Métis author Michelle Porter weaves a beguiling and intricate story out of sparse, interlocking poetic fragments in her fiction debut. Her expertise as a poet and writer of nonfiction is on full display in this genre-blending book, which is deeply rooted in Métis storytelling, matrilineal knowledge and spirituality. It feels more like a collection of stories told by elders gathered around a fire or in a kitchen than a traditional novel. This unique structure creates a surprising momentum, effortlessly drawing readers into many meandering plots.
The story follows several generations of Métis women as they face turning points in their lives. Geneviéve (Gee), in her 80s, has checked herself into rehab for drinking. Gee’s 20-something great-granddaughter Carter, adopted by a white family, meets her grandmother Lucie for the first time when she requests Carter’s assistance in her decision to die by suicide. Carter’s estranged birth mother Allie attempts reconciliation, often through texts. Meanwhile, Gee’s sister Velma has recently died and is trying to make peace with her life from the spirit realm.

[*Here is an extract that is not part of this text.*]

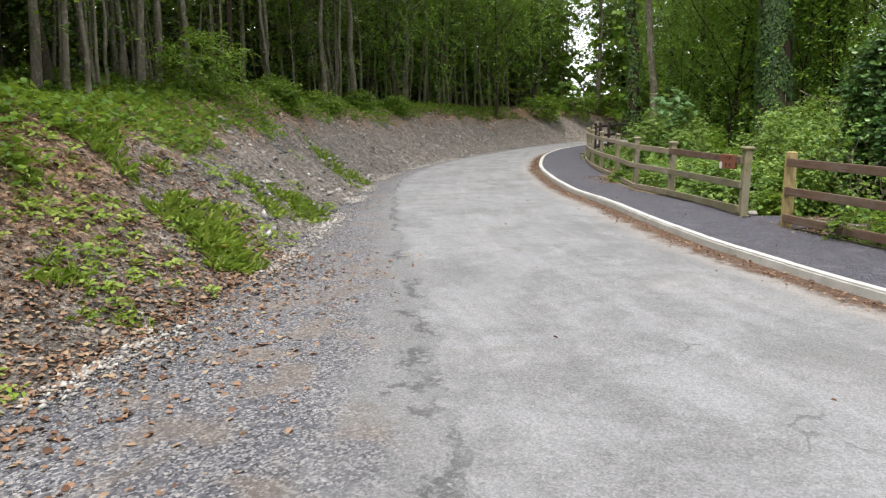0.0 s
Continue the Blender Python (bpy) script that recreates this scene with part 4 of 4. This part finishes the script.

However, these women and their complex relationships are not the novel’s sole focus. It also charts the life of a young bison, Dee, whose herd’s ancestral territory is now crisscrossed with fences that force bison to adjust to human constraints. Dee’s chapters are some of the most poignant in the book—she longs for freedom and adventure even as she learns that her survival is bound up with that of her herd.
Chapters from the perspectives of bison grandmothers, Gee’s dogs and the grassland itself add to a rich mix of human and nonhuman voices. In contrast to Carter’s wry and resigned narration, Dee’s voice bursts with unconstrained joy and heartache. Gee is constantly cracking jokes, her sister in the spirit world speaks with a melancholy longing, and the texts from Carter’s mother are clipped and full of simmering regret and pain.
A Grandmother Begins the Story is a beautiful meditation on the interconnectedness of spirit, land and family. It’s about what gets passed down from mothers to daughters and what doesn’t. It’s about the stories that persist through generations—sometimes hidden, but always present—and what happens when those stories break open into new shapes.